Spring’s appetite: taking beauty in one span

In lusty Spring, the mind is vigorous and hungry. Keats’s key word here is fancy clear, which frames youthful imagination as a clean lens rather than a foggy one. Spring doesn’t analyze beauty; it Takes in all beauty with an easy span—a phrase that makes perception feel effortless, almost greedy in its ease. The tension already begins to form: this mind is open and receptive, but it also consumes. Beauty is something to be taken in quickly, before reflection complicates it.

Summer’s luxury: chewing the honied cud

Summer is where the poem becomes sensuous and slightly strange. The mind now loves luxuriously to ruminate on Spring’s honied cud—an image borrowed from cattle, implying that thought can be both sweet and animal, refined and bodily at once. Keats links this slow chewing to exaltation: through dreaming high the mind is nearest unto heaven. But the word nearest matters: the mind approaches heaven without arriving. Even at its most elevated, it remains a human summer—warm, abundant, but still weather, still temporary. The tone here is admiring, yet edged with the knowledge that this sweetness depends on reprocessing the past (Spring) rather than generating something new.

Autumn’s quiet coves: contentment that becomes neglect

The poem’s emotional turn happens in Autumn, when the movement is no longer outward toward beauty or upward toward heaven, but inward toward shelter. The soul has quiet coves—protected inlets where feeling can rest. The mind’s wings furleth close, a vivid picture of a bird folding itself up rather than taking flight. Keats calls this state contented, and for a moment it sounds like maturity: the ability so to look / On mists in idleness, to accept haziness without panic. Yet the same lines reveal a darker underside: in this contentment, the mind lets fair things Pass by unheeded. The threshold brook image suggests beauty flowing right past the doorstep—close enough to hear, too close to excuse missing it. Autumn is comfort that drifts into indifference.
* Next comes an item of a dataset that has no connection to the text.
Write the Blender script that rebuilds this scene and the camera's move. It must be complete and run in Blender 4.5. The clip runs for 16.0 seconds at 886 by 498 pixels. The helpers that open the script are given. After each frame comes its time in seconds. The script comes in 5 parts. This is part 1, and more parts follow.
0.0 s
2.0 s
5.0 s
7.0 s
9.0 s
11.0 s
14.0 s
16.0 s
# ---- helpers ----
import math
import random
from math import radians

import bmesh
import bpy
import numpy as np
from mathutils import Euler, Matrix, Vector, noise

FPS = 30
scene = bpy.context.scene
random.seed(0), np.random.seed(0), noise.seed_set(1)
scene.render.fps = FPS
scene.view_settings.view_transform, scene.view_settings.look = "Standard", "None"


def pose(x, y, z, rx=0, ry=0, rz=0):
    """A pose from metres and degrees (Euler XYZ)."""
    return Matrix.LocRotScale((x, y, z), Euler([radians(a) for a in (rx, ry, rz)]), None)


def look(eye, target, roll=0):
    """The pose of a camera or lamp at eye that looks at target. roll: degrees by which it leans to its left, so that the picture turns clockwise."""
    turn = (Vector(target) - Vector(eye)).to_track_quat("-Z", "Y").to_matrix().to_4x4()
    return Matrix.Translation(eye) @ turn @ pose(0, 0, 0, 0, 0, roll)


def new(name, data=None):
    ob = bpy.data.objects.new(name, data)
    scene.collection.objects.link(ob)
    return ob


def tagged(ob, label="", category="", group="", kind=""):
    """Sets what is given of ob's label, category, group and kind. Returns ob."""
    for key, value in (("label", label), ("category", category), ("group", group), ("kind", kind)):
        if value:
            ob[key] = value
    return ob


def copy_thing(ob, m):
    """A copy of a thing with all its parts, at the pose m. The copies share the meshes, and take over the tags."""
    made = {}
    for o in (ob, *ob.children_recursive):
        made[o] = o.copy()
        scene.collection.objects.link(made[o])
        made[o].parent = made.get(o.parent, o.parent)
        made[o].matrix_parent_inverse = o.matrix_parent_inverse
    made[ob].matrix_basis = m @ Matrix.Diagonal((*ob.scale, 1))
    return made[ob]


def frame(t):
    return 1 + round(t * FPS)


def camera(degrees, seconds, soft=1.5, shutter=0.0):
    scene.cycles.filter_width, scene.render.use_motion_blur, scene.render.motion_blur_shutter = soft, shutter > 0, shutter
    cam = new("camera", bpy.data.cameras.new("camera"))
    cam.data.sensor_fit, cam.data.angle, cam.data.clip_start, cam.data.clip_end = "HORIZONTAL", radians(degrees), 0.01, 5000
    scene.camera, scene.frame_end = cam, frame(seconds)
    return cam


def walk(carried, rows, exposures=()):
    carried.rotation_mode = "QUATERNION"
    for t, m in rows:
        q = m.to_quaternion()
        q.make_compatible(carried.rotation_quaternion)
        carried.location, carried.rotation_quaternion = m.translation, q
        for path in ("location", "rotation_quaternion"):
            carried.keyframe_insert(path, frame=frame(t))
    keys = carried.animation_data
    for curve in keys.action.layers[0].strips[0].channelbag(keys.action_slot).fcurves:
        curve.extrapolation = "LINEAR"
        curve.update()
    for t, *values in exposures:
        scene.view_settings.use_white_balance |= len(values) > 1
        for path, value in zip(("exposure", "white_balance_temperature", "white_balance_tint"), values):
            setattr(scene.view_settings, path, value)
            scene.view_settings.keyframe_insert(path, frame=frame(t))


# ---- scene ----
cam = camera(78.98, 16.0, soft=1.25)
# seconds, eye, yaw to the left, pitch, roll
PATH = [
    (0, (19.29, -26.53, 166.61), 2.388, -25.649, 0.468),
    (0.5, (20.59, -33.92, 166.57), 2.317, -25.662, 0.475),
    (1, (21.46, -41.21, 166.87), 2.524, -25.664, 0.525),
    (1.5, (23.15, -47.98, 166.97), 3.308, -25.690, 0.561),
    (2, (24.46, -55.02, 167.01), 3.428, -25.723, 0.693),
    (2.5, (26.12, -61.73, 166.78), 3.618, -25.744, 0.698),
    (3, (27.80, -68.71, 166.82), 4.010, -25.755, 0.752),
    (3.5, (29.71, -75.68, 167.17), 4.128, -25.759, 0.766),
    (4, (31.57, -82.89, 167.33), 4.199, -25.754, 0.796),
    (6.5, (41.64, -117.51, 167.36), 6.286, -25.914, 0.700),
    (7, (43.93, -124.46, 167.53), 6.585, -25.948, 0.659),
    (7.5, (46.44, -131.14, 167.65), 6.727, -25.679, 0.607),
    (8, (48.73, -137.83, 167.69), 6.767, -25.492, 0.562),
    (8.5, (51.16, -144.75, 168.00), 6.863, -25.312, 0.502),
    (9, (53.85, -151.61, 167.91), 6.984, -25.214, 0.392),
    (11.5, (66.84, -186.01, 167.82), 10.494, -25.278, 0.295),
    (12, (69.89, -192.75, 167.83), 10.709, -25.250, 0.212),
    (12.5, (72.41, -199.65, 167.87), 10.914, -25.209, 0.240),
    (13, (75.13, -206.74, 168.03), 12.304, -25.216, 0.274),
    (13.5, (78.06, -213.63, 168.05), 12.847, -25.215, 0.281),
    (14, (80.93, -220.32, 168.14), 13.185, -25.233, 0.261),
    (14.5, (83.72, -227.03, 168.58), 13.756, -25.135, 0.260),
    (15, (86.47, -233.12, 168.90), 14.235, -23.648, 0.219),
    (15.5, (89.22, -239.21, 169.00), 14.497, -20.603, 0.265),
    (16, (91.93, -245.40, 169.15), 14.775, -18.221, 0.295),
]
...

Winter’s necessity: pale misfeature and the cost of being mortal

Winter arrives abruptly as pale misfeature, a phrase that doesn’t soften the harshness: the mind becomes disfigured, drained of color, no longer graceful. But Keats refuses to treat this as mere tragedy. The final couplet insists that without winter, he would forego his mortal nature. That is, the very thing that looks like decline is also what keeps a person human. The poem holds a tight contradiction here: we want the mind to stay in Spring’s clear appetite or Summer’s honeyed dreaming, but a mind without winter would be less than human—perhaps inhumanly unchanging, perhaps incapable of the humility and limits that define mortality.

A sharper question the poem leaves behind

If Autumn’s quiet coves are genuinely peaceful, why must they be purchased with letting fair things go unheeded? Keats seems to suggest that the mind cannot both remain tenderly receptive and fully protected. To close the wings is to survive the weather—but it is also to stop flying.